In 1999, Brian Lang was a member of a Cimarron-Memorial basketball team that wasn’t necessarily thought of as the team to beat with schools like Durango, Green Valley, Cheyenne and Rancho dominating Southern Nevada annually.
But thanks to a coach who insisted upon discipline and teamwork, the Spartans defied the odds, and won the state title behind Lang’s talent and leadership.
Nearly 20 years later, Lang is returning to the high school basketball sidelines for his first head coaching job, as he takes over The Meadows.
“I want to develop kids,” Lang said. “The Meadows is a big academic school, and I just want to give the kids the best development they can have.
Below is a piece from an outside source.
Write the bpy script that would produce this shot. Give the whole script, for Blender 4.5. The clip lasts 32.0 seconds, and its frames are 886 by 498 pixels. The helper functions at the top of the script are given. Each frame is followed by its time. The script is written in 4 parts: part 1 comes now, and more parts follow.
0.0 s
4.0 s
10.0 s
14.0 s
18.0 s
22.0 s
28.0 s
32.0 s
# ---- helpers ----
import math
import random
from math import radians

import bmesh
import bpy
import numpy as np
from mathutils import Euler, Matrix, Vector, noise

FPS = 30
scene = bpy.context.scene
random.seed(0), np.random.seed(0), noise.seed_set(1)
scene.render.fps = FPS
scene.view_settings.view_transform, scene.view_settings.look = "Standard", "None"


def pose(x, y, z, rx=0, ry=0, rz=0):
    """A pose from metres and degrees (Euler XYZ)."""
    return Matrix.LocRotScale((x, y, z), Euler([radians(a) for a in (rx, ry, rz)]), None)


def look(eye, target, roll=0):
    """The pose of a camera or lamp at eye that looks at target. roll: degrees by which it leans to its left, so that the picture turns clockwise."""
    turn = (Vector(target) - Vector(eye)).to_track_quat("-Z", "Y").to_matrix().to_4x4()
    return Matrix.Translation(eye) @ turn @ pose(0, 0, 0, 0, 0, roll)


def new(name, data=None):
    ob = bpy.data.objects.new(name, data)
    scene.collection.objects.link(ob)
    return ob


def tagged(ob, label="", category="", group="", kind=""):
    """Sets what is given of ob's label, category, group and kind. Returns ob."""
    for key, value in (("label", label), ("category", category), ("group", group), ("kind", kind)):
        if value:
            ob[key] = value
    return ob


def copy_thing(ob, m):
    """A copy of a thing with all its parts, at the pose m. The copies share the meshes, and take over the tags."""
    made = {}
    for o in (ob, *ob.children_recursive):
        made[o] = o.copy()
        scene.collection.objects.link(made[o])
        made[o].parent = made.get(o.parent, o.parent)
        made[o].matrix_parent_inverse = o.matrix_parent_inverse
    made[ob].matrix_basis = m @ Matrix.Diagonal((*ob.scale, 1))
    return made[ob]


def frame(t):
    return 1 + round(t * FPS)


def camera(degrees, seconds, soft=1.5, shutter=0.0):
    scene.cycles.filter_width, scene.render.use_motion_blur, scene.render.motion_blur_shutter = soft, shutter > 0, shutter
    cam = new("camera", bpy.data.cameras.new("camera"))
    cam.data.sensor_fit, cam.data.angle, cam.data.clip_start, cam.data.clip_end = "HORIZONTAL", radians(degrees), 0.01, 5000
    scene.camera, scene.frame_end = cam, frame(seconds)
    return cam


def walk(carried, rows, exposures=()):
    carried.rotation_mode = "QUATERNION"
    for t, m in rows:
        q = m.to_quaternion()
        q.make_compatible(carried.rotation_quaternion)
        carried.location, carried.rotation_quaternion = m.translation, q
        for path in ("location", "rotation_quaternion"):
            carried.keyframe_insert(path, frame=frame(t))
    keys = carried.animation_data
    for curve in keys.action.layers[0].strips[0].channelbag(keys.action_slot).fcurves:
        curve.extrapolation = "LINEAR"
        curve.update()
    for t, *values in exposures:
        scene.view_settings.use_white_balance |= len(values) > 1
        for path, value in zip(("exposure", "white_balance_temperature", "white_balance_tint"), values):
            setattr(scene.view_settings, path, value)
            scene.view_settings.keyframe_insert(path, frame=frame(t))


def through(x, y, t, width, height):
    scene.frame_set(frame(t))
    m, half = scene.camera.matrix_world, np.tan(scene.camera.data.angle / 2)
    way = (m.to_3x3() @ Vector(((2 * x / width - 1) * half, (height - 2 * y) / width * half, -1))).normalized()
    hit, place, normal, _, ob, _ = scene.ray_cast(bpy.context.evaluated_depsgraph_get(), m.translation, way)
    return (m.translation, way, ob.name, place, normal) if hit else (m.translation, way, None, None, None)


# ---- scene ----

I’m taking the student athletes that they have and I’m looking to develop them into better players, and more importantly, better young men.”
After getting turned down at Clark, Lang applied at The Meadows, where he planned on becoming an associate head coach under Gary Hannig. But when Hannig’s son was accepted at Faith Lutheran, he stepped down as coach of the Mustangs and Lang was named head coach.
Lang, who played briefly at the College of Southern Nevada for George Tarkanian, then finished his college career at Dickinson State at North Dakota, got his degree in education. He went overseas and played in Germany for three years, then briefly coached in Europe before returning to Las Vegas.
He has been involved with AAU basketball programs in Southern Nevada for roughly 10 years, coaching several top players from the area.
And since he had already trained some of The Meadows players and had a prior relationship with their parents, he felt it was an automatic fit for him, while Hannig was comfortable in turning the program over to him upon stepping down. Now he’s ready to instill that same discipline and family aspect he learned from his high school coach, Hank Girardi, with the Mustangs.
“One thing that Hank never did, he never recruited kids; he coached the kids who were there,” said Lang, 35. “He coached them to be better, he developed them. He instilled values of loyalty, which is very big. A lot of people shop their kids at different schools. Back when I was going to high school, we beat Gorman all the time. Now Gorman is the powerhouse, so parents want their kids to go there. But you don’t have to go to Gorman or another high-profile school to get a Division I scholarship.”